### Provided data
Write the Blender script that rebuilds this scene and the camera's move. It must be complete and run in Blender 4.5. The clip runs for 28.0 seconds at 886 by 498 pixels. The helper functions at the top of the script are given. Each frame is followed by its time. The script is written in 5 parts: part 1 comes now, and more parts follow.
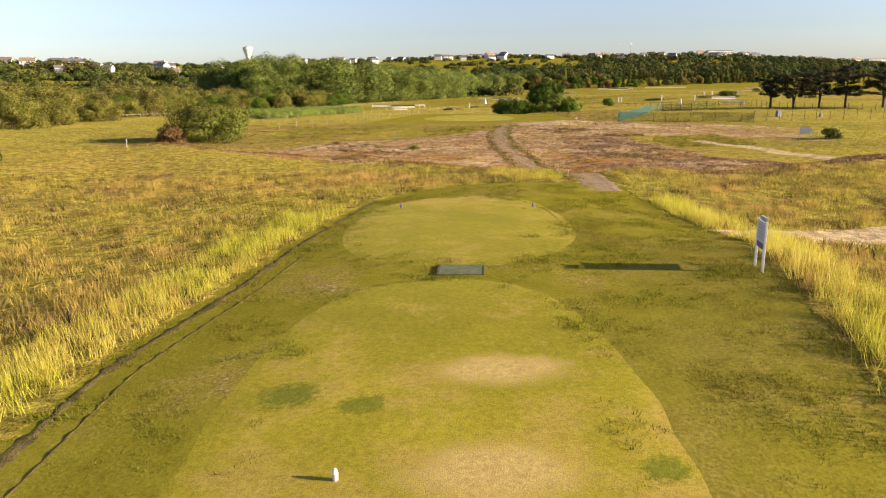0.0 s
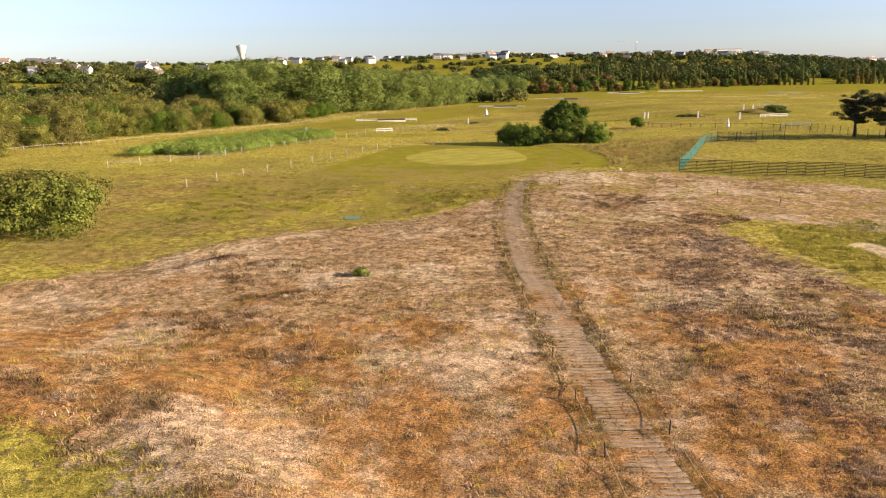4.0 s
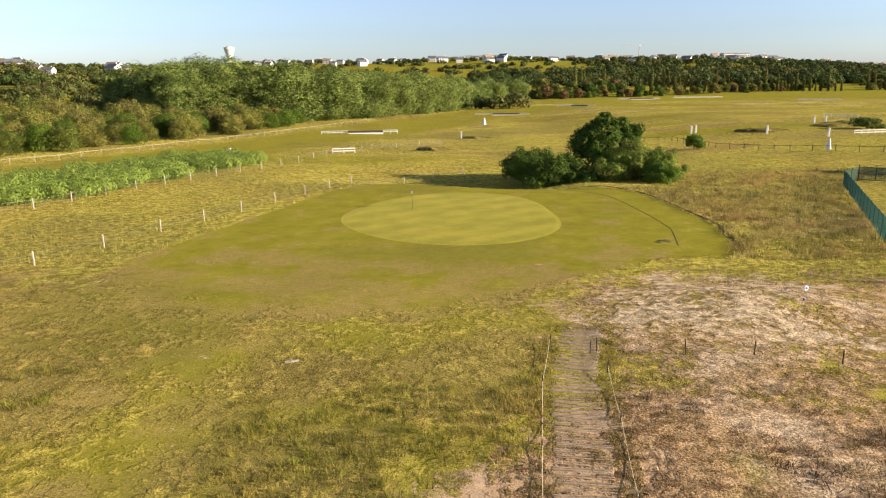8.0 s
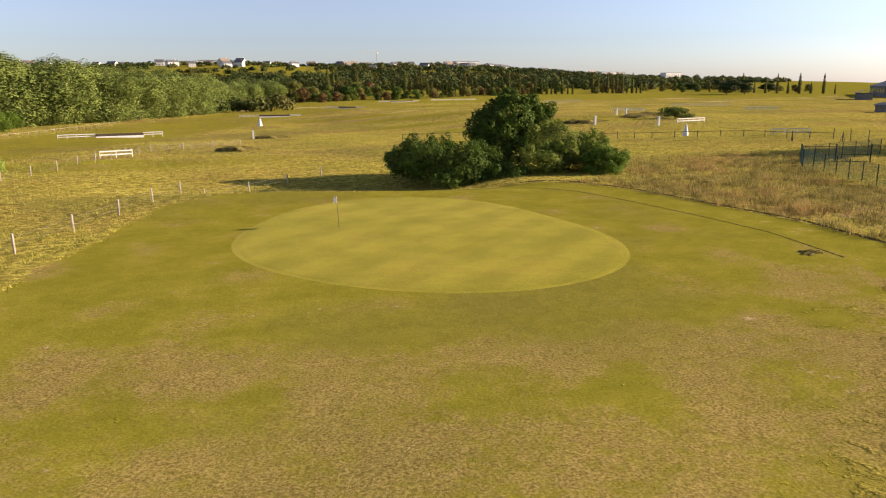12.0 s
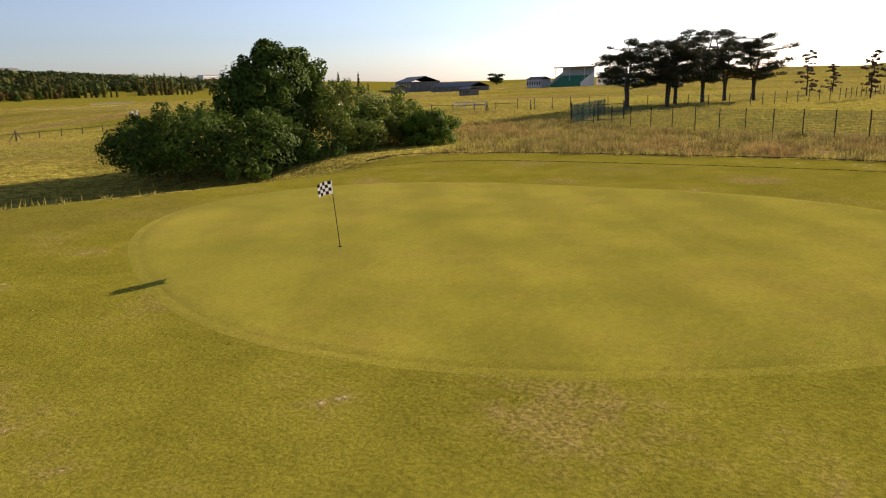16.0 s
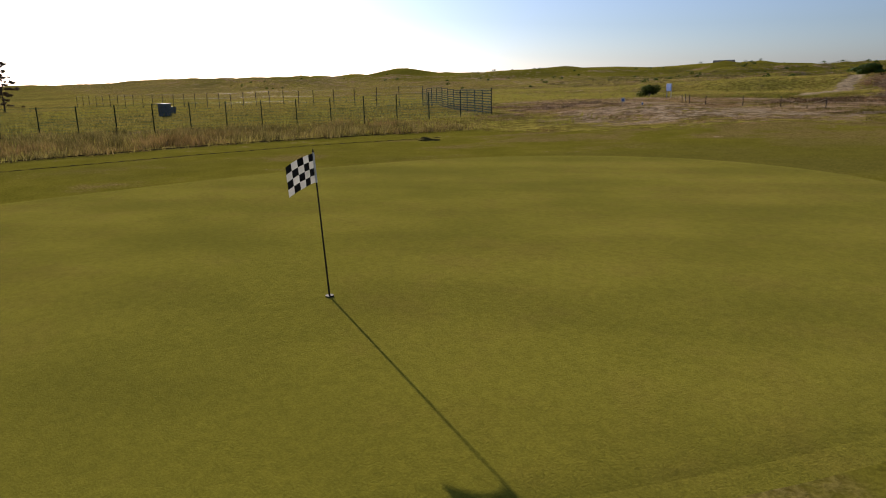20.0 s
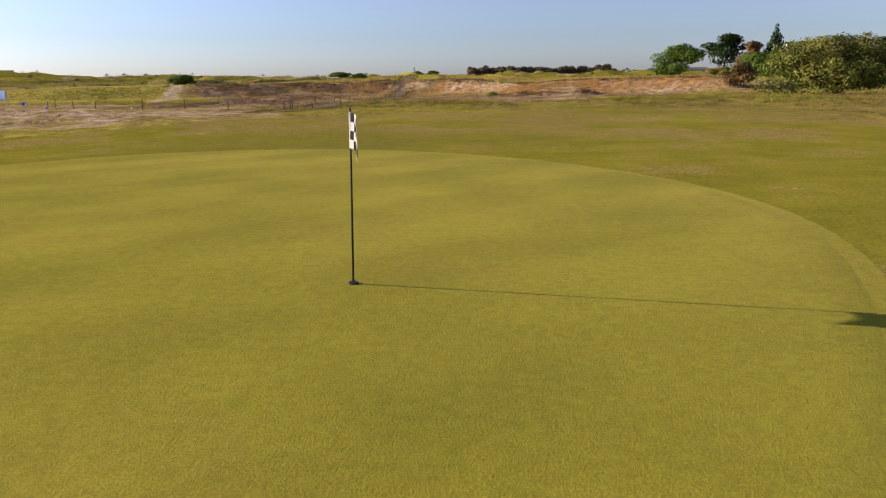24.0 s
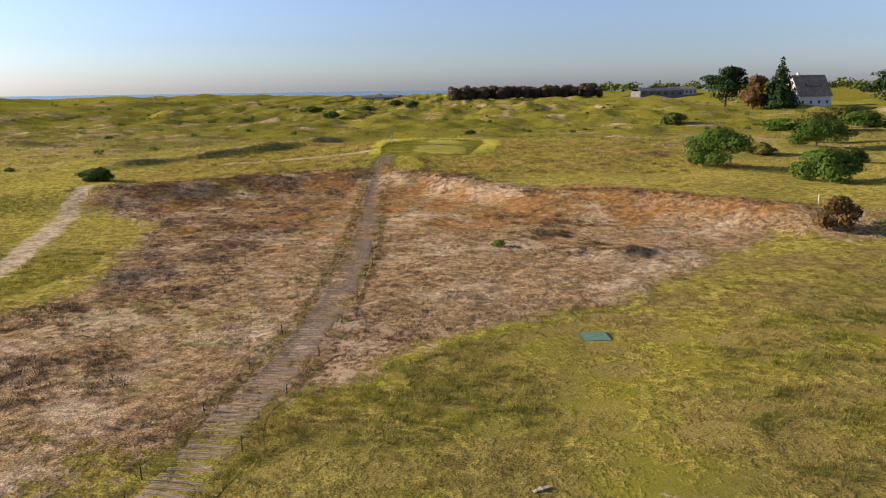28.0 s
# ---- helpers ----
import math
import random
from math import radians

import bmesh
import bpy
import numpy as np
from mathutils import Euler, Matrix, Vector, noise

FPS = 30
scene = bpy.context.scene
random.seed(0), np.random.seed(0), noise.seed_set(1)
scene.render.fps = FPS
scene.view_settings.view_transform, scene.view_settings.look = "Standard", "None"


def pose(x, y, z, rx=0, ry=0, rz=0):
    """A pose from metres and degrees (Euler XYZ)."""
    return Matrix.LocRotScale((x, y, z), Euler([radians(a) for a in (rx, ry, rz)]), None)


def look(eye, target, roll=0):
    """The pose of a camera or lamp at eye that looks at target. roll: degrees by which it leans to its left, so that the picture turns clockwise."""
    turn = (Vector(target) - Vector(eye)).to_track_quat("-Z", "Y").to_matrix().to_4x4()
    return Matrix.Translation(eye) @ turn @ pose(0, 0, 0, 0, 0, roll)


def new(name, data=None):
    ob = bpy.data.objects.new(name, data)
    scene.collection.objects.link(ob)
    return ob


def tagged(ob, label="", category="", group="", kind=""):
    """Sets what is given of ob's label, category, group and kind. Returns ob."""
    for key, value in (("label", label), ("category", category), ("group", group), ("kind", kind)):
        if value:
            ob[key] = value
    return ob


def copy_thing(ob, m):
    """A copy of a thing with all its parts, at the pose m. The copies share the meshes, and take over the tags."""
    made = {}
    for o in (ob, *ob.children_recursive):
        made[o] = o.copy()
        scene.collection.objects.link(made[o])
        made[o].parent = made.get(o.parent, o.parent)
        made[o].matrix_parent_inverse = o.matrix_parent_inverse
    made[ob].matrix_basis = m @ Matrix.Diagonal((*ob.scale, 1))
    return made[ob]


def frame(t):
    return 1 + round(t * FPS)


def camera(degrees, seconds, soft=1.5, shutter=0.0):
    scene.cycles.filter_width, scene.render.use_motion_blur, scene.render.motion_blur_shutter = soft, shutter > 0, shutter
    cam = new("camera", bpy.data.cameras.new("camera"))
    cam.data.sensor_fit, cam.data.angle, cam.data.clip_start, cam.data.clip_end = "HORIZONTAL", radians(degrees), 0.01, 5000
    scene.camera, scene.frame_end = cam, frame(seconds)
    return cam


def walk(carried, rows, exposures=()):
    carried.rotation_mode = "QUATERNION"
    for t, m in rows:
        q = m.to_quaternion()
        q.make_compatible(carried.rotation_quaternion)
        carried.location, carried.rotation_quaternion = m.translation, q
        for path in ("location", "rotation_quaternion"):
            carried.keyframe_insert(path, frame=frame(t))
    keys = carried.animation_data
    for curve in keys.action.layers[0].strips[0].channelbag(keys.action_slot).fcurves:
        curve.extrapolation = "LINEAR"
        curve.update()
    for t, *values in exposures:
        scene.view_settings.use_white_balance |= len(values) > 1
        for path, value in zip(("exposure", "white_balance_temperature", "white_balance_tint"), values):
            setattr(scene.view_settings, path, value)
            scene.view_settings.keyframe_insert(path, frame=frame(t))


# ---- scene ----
cam = camera(63.6, 28.0, 1.1)
PATH = [
    (0, (0.00, 0.00, 10.62), (-0.05, 19.44, 5.93), -0.76),
    (0.5, (0.26, 4.93, 11.14), (0.22, 24.37, 6.44), -0.81),
    (1, (0.52, 10.00, 11.65), (0.47, 29.44, 6.95), -0.82),
    (1.5, (0.78, 15.99, 12.20), (0.74, 35.43, 7.47), -0.71),
    (2, (1.03, 22.14, 12.62), (1.00, 41.58, 7.91), -0.71),
    (2.5, (1.33, 28.69, 13.50), (1.29, 48.12, 8.76), -0.87),
    (3, (1.58, 35.59, 14.37), (1.55, 55.01, 9.61), -0.84),
    (3.5, (2.04, 42.61, 15.16), (1.98, 62.04, 10.39), -0.88),
    (4, (2.39, 49.86, 15.72), (2.33, 69.28, 10.95), -0.78),
    (4.5, (2.77, 57.40, 16.34), (2.73, 76.81, 11.54), -0.78),
    (6.5, (4.72, 91.15, 16.12), (4.73, 110.57, 11.35), -0.48),
    (7, (5.05, 98.89, 15.94), (5.09, 118.32, 11.18), -0.58),
    (7.5, (5.50, 106.12, 15.28), (5.53, 125.56, 10.58), -0.56),
    (8, (5.73, 112.83, 14.56), (5.77, 132.28, 9.90), -0.50),
    (8.5, (5.37, 118.74, 13.87), (5.50, 138.20, 9.24), -0.37),
    (9, (4.11, 123.77, 13.12), (4.61, 143.22, 8.50), -0.04),
    (9.5, (2.06, 127.91, 12.46), (3.66, 147.31, 7.88), 0.02),
    (10, (-0.22, 131.51, 11.89), (2.94, 150.73, 7.37), -0.02),
    (10.5, (-2.41, 134.78, 11.23), (1.99, 153.77, 6.75), -0.08),
    (11, (-4.46, 138.16, 10.54), (0.68, 156.97, 6.08), -0.07),
    (11.5, (-6.42, 141.82, 10.00), (-0.40, 160.36, 5.54), -0.09),
    (13.5, (-11.89, 158.97, 8.02), (-1.77, 175.62, 3.51), -1.14),
    (14, (-13.02, 163.18, 7.48), (-1.62, 178.99, 2.99), -1.13),
    (14.5, (-13.91, 167.19, 6.89), (-1.26, 182.02, 2.41), -1.28),
    (15, (-14.53, 171.09, 6.25), (-0.65, 184.78, 1.77), -1.46),
    (15.5, (-14.72, 174.89, 5.64), (0.40, 187.18, 1.14), -1.53),
    (16, (-14.30, 178.52, 5.03), (1.95, 189.26, 0.49), -1.59),
    (16.5, (-13.36, 181.91, 4.42), (3.96, 190.81, -0.15), -1.63),
    (17, (-12.12, 185.02, 3.85), (6.13, 191.80, -0.74), -1.48),
    (17.5, (-10.72, 187.92, 3.57), (8.22, 192.46, -1.00), -1.48),
    (18, (-9.36, 190.46, 3.47), (10.02, 192.40, -1.06), -1.50),
    (18.5, (-8.57, 192.65, 3.41), (10.87, 191.25, -1.07), -1.59),
    (19, (-7.89, 194.63, 3.28), (10.97, 189.71, -1.18), -1.55),
    (19.5, (-7.30, 196.42, 3.15), (10.34, 188.11, -1.32), -1.51),
    (20, (-6.70, 198.09, 3.01), (9.09, 186.67, -1.49), -1.60),
    (20.5, (-5.88, 199.55, 2.83), (7.57, 185.46, -1.70), -1.54),
    (21, (-5.05, 200.94, 2.69), (5.93, 184.86, -1.87), -1.69),
    (21.5, (-3.99, 202.00, 2.56), (4.55, 184.50, -2.01), -1.49),
    (22, (-2.86, 202.82, 2.52), (3.71, 184.50, -2.07), -1.54),
    (22.5, (-1.64, 202.94, 2.44), (3.19, 184.08, -2.15), -1.59),
    (24.5, (1.84, 201.08, 2.48), (1.66, 181.60, -2.07), -0.96),
    (25, (2.32, 198.60, 3.32), (2.13, 179.12, -1.22), -1.08),
    (25.5, (2.59, 194.97, 4.90), (2.37, 175.48, 0.41), -0.97),
    (26, (2.75, 190.61, 7.04), (2.51, 171.12, 2.57), -0.90),
    (26.5, (2.69, 185.77, 9.24), (2.45, 166.28, 4.77), -0.84),
    (27, (2.55, 180.95, 11.31), (2.32, 161.45, 6.86), -0.82),
    (27.5, (2.32, 175.90, 13.44), (2.08, 156.40, 9.00), -0.81),
    (28, (2.01, 170.97, 15.58), (1.76, 151.47, 11.14), -0.82),
]
EXPOSURES = [(0, 1.54, 7000, 16), (3, 1.58, 6850, 21), (5, 1.55, 6550, 15), (8, 1.56, 6400, 13), (11, 1.47, 6700, 20), (14, 1.24, 6700, 19), (17, 0.95, 6550, 18), (20, 0.2, 5900, 16), (22, 0.66, 5850, 17), (25, 1.12, 6250, 20), (28, 1.1, 5950, 16)]
walk(cam, [(t, look(eye, target, roll)) for t, eye, target, roll in PATH], EXPOSURES)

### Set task
The line with "q.make_compatible(carried.rotation_quaternion)" marks the start and the line with "scene.view_settings.keyframe_insert(path, frame=frame(t))" marks the end; transcribe every line in that stretch, unchanged.

### Answer to the exercise
        q.make_compatible(carried.rotation_quaternion)
        carried.location, carried.rotation_quaternion = m.translation, q
        for path in ("location", "rotation_quaternion"):
            carried.keyframe_insert(path, frame=frame(t))
    keys = carried.animation_data
    for curve in keys.action.layers[0].strips[0].channelbag(keys.action_slot).fcurves:
        curve.extrapolation = "LINEAR"
        curve.update()
    for t, *values in exposures:
        scene.view_settings.use_white_balance |= len(values) > 1
        for path, value in zip(("exposure", "white_balance_temperature", "white_balance_tint"), values):
            setattr(scene.view_settings, path, value)
            scene.view_settings.keyframe_insert(path, frame=frame(t))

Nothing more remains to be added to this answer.